#### [The data]
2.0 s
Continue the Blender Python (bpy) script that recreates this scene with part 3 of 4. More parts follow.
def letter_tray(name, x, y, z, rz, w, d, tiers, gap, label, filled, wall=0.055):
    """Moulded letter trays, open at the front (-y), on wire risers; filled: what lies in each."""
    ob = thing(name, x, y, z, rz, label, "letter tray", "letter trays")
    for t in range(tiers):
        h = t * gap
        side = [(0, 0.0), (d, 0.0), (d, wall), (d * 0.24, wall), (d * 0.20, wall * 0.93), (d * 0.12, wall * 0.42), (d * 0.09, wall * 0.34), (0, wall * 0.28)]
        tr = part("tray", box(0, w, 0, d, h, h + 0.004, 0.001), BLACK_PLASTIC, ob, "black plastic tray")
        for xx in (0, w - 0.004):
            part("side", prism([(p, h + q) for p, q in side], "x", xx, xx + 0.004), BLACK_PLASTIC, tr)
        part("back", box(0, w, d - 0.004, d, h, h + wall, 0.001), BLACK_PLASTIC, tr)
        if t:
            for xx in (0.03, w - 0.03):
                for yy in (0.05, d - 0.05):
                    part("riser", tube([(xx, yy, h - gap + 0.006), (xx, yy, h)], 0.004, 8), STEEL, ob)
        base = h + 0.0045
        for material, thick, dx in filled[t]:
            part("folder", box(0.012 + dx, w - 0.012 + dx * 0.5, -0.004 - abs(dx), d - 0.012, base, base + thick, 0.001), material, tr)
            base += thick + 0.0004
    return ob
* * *
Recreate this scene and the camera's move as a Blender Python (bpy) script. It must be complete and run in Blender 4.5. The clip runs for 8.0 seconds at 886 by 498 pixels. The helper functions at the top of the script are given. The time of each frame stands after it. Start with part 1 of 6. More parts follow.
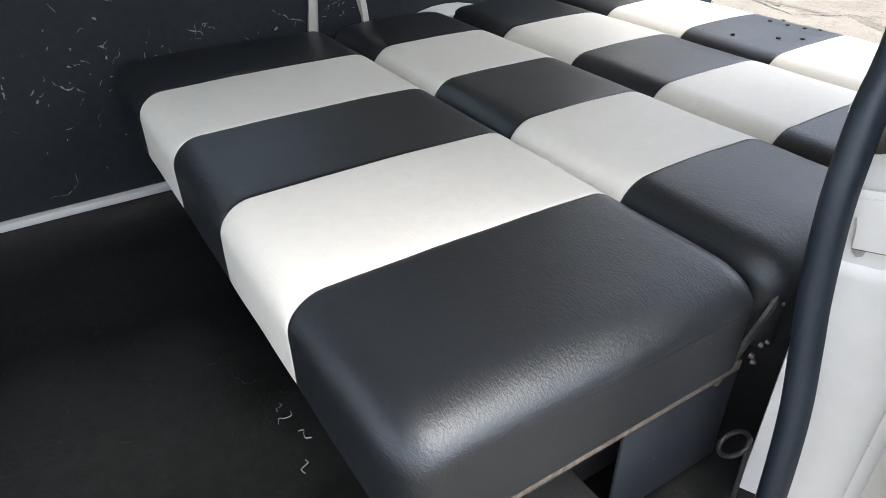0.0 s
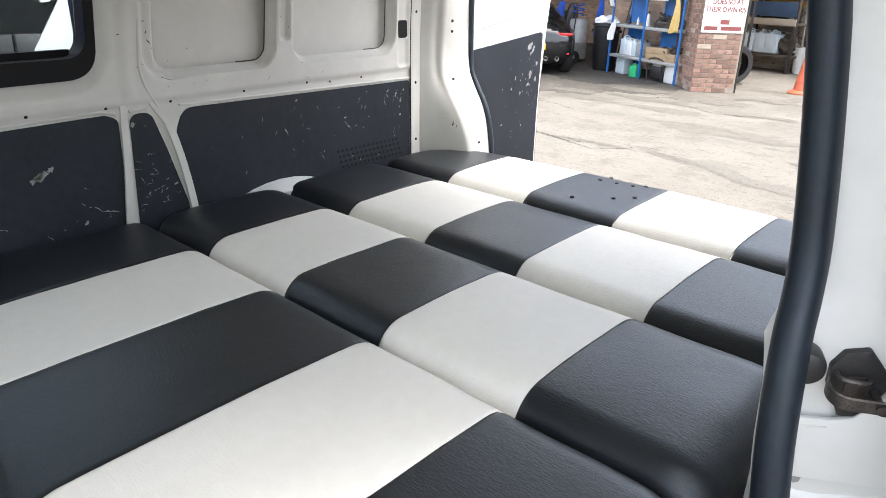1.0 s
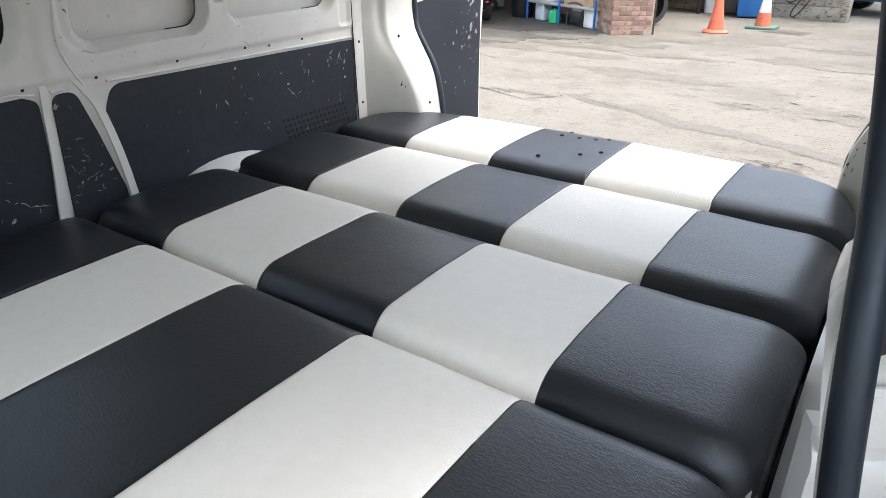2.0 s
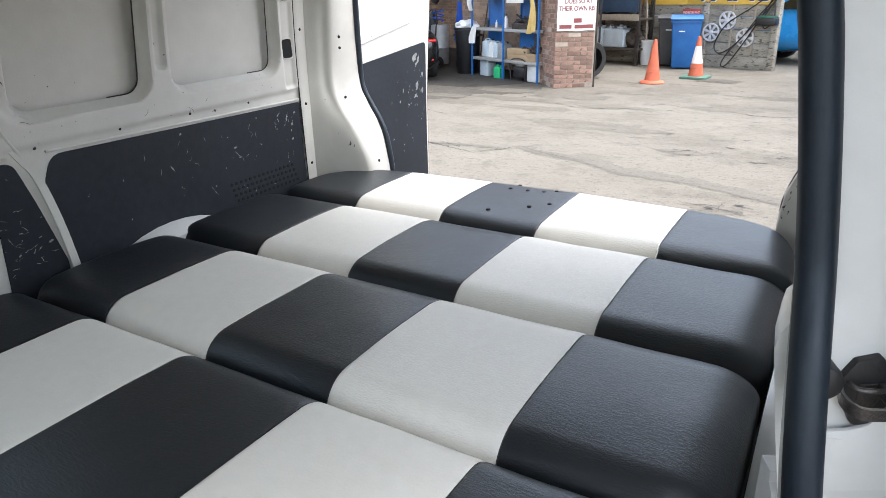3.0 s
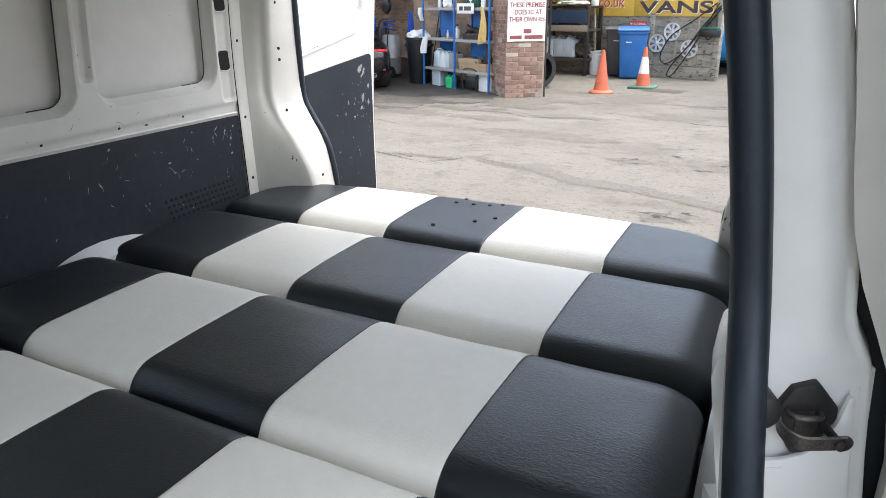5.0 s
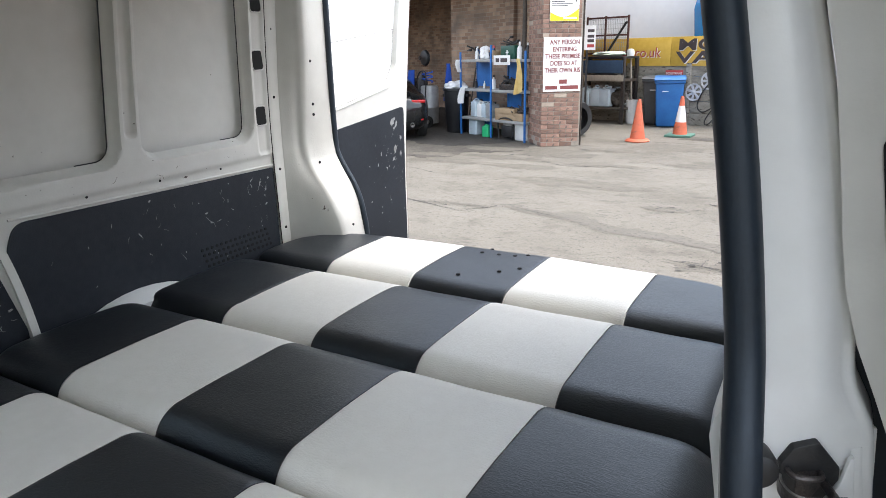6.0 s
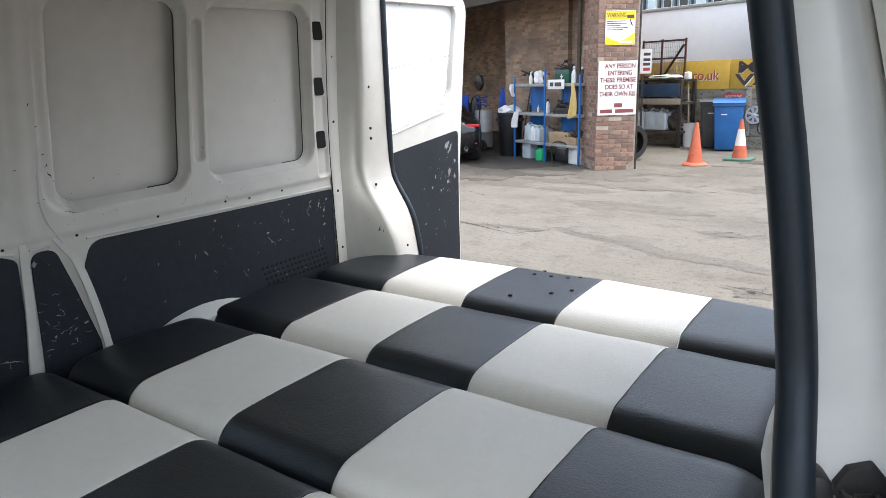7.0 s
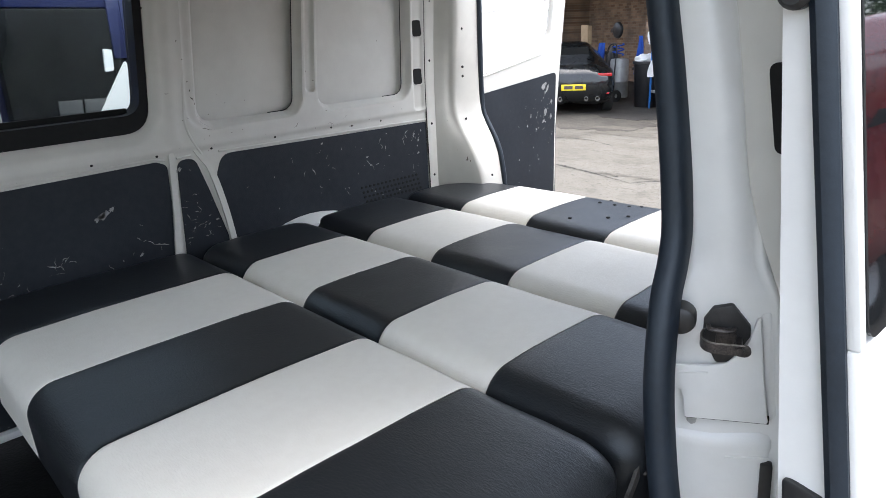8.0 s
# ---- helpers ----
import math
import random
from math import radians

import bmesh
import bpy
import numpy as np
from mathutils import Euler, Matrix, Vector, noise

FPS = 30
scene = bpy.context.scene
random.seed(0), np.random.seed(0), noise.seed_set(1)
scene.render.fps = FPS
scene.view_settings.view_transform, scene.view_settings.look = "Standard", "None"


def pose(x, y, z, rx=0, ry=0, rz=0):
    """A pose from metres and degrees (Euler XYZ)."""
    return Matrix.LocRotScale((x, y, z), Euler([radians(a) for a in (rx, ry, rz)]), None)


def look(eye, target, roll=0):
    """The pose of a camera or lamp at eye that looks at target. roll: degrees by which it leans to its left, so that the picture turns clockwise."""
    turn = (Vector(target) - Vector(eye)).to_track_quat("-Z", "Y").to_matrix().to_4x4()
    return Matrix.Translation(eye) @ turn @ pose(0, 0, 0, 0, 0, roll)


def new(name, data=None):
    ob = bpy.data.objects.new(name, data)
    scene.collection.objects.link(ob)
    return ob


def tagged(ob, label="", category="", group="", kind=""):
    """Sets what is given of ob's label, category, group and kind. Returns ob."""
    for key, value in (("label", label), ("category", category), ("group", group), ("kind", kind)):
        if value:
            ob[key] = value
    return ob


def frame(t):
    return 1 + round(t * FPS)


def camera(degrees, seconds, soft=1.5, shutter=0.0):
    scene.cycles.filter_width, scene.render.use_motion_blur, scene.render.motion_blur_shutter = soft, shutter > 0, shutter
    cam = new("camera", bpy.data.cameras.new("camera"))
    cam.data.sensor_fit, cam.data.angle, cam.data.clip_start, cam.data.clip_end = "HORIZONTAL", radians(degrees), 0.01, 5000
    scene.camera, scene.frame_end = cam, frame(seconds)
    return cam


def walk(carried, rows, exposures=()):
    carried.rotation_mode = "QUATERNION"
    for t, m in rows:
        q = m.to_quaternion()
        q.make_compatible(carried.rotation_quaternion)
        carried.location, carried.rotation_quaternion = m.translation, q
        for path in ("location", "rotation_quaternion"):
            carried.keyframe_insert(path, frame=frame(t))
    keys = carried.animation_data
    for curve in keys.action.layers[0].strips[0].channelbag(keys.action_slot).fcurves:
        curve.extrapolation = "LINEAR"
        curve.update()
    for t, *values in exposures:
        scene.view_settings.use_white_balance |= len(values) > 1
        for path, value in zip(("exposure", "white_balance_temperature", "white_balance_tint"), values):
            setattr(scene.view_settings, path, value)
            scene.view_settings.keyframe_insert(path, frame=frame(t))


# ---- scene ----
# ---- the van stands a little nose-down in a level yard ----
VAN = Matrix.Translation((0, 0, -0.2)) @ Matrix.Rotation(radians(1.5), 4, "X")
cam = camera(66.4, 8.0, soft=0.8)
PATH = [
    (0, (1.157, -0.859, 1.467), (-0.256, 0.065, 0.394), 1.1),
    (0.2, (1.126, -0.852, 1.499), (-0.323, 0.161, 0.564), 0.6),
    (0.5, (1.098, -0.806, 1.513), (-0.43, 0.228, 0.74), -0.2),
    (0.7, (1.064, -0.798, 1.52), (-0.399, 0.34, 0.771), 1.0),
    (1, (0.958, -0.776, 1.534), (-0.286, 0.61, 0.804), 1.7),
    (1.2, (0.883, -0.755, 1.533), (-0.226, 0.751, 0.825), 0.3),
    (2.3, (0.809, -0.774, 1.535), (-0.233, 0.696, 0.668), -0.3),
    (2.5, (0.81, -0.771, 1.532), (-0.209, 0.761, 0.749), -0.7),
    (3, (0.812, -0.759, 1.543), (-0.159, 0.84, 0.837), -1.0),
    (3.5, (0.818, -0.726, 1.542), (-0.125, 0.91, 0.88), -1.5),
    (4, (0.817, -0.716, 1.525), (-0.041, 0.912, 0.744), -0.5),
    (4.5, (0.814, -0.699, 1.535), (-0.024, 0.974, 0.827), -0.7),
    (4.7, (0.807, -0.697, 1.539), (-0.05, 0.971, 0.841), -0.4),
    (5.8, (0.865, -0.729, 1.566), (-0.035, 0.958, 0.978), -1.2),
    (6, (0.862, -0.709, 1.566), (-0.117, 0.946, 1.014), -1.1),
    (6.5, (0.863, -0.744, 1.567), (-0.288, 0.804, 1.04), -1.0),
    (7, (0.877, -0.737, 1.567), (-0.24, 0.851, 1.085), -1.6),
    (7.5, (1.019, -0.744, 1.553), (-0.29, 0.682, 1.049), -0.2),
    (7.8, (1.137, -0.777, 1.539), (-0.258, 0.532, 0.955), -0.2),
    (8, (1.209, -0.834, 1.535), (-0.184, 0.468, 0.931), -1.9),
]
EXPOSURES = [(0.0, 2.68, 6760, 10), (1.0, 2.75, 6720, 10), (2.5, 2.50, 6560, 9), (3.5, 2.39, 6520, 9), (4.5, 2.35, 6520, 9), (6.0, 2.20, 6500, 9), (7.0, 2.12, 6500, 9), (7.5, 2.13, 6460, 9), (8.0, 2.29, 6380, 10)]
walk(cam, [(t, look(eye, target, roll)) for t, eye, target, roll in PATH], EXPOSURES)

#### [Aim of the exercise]
Look through the data above. Find each line with the string "what" and copy it.

#### [Solution to the problem]
    """Moulded letter trays, open at the front (-y), on wire risers; filled: what lies in each."""
    """Sets what is given of ob's label, category, group and kind. Returns ob."""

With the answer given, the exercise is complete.